Marketing is essentially about the generation and communication of value and this is an opportunity to do things of great value to society, make money but create value for customers.
2. The False Pneuma
In ancient Greek, pneûma means breath or wind and Ritson used it to refer to the post-crisis ‘breath of fresh air’ which people believe will bring in a new era of humanity.
However, Ritson dismissed the idea that the pandemic will bring in a completely new way of life and that the marketing and media landscape will change completely. “It’s not going to change – the world will quickly go back to normal.”
He added: “People have been building their cognitive systems for millions of years; they’re not going to change because they can't go outside for a few months.”
Trends change, they move in and out and there will be some changes around ways of working and meeting, however Ritson predicts that small changes will be over stated massively.
Although not a direct comparison, he referred to the BSE outbreak, commenting, “ If you were living in England in 1996 you’d have sworn we’d never eat beef again – very quickly we forgot, and we returned to our previous behaviours.”
Ritson expects, we are likely to see a period of optimism after the Crisis stage ends, but this False Pneuma won’t last long, and soon unfortunately we are likely to find ourselves in a global recession.
3. Exogenous Recession
Ritson predicts that an exogenous recession (caused by external factors) is probably on its way and that during a recession, marketers have two weapons - their brand equity and advertising spend. Brand equity is crucial in a recession as when it hits, strong brands drop in value like everyone else, but it’s once the recovery starts that the strongest brands shine through.
Maintaining or even increasing advertising spend could be the best defence for brands during the expected forthcoming recession, according to Ritson, who pointed out that advertising has a long and short term impact, spend a pound now but see a return in the longer term. Although it will be a tough time, it could be the ultimate time to grow market share.
Ritson said: “Brands are not much defence when the shit hits the fan, but brands and brand equity are useful in the second phase where we begin to see, at the end of the recession, a move towards growth and normality.”

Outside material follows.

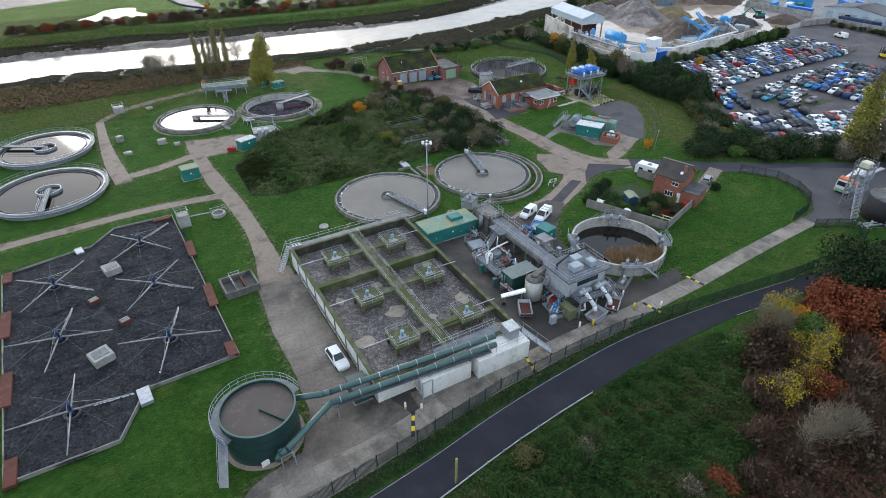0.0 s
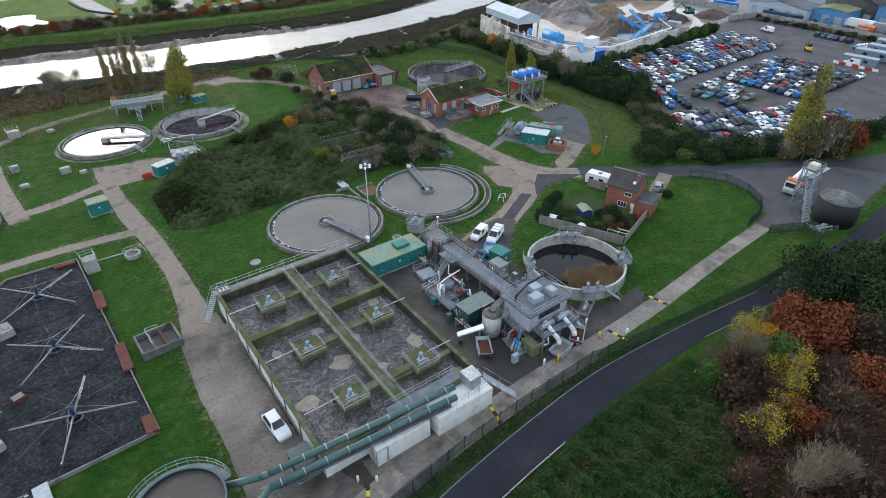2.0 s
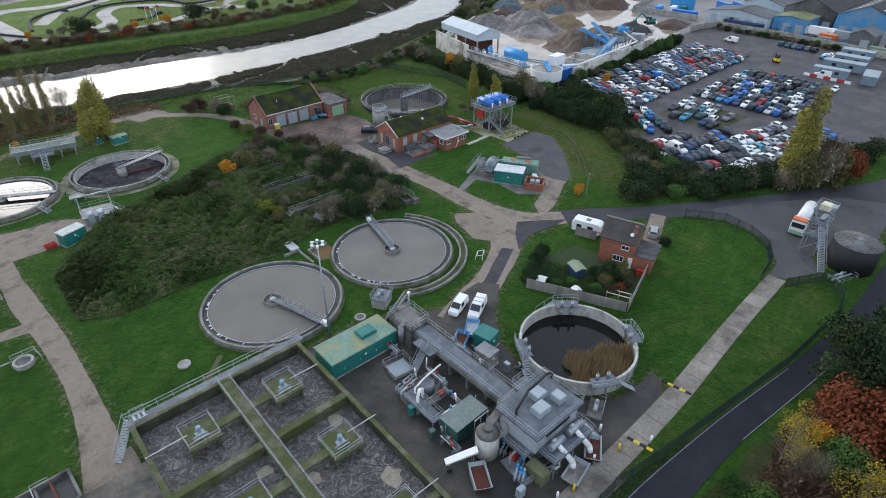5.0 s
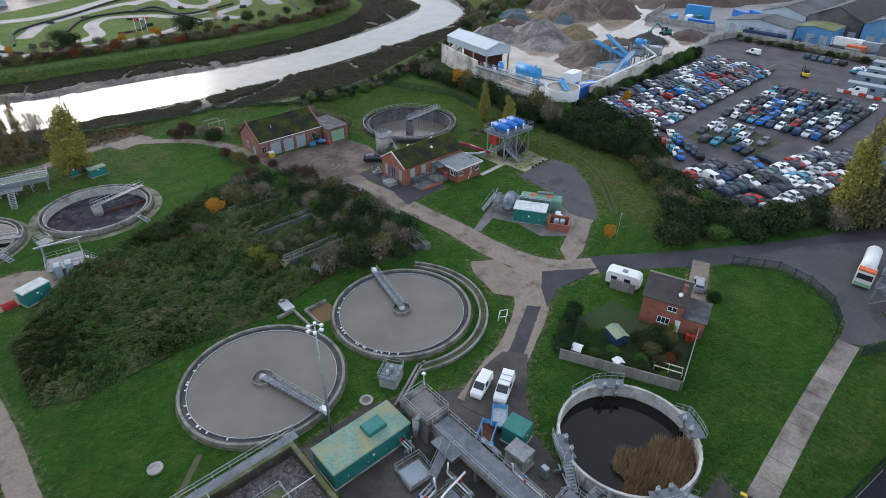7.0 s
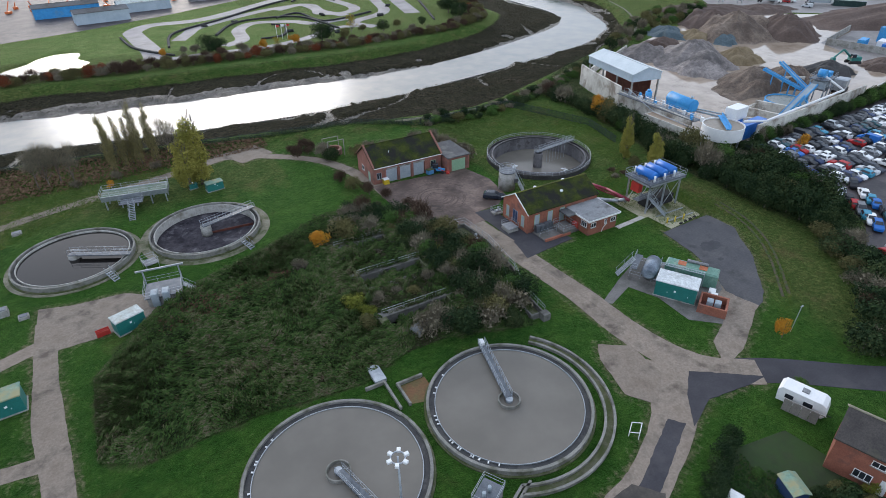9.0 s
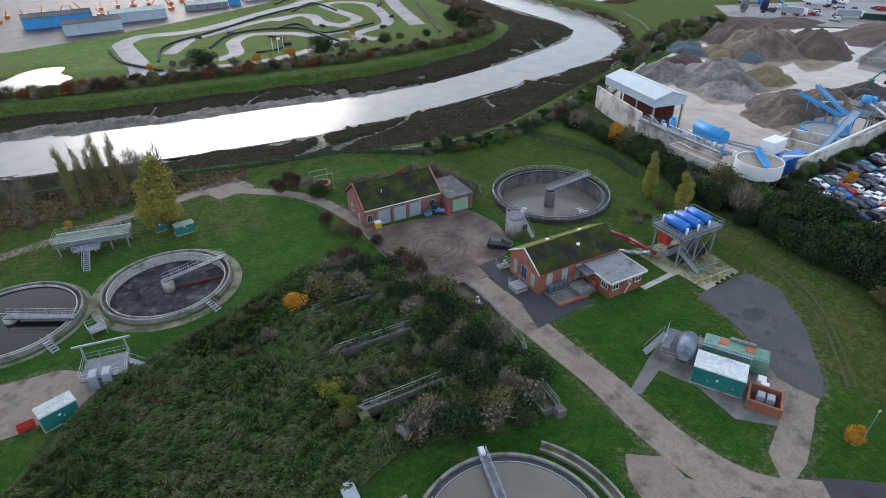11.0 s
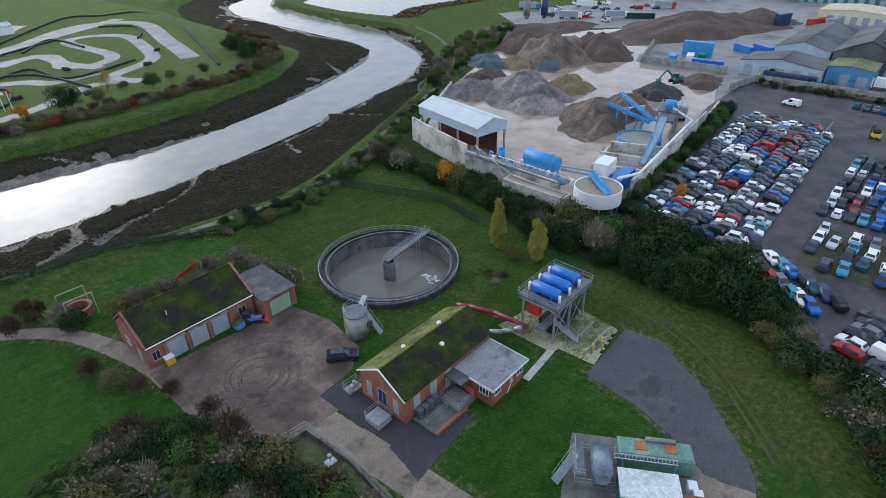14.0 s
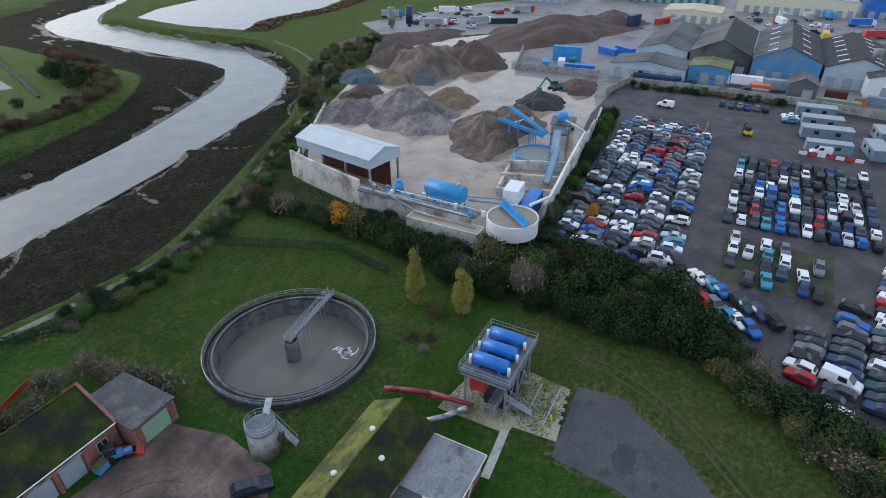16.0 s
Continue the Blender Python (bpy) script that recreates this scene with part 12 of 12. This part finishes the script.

“The reason why you should maintain your advertising budget during a recession is that recessions are ultimately short lived. It will leave you in a stronger share position for many years afterwards, once things settle down.”
At a time when businesses will be looking to rein in spending, Ritson cautioned that marketers must stay in control of their budgets.
“I cannot stress the point enough that marketers must be in control of their own purse strings in the next 12 months – decreasing your advertising budget during the recession ahead will not hurt your sales yet but you will pay a price for every year after that recession. Maintaining your budget through this recession and seeing the long-term picture will grow your market share significantly as we come out of it."
Using the data from lots of studies on recessions in the past, Ritson made the point that a recession is a great opportunity for brands to grow market share, and reminded us that marketing is an investment in the business not a cost.
He concluded by advising us to be smart and bold enough to increase spend in order to benefit in the long term.
Although these are unprecedented times, and it’s very difficult to predict the future, this really was an insightful session, whether operating in a business to business or business to consumer market.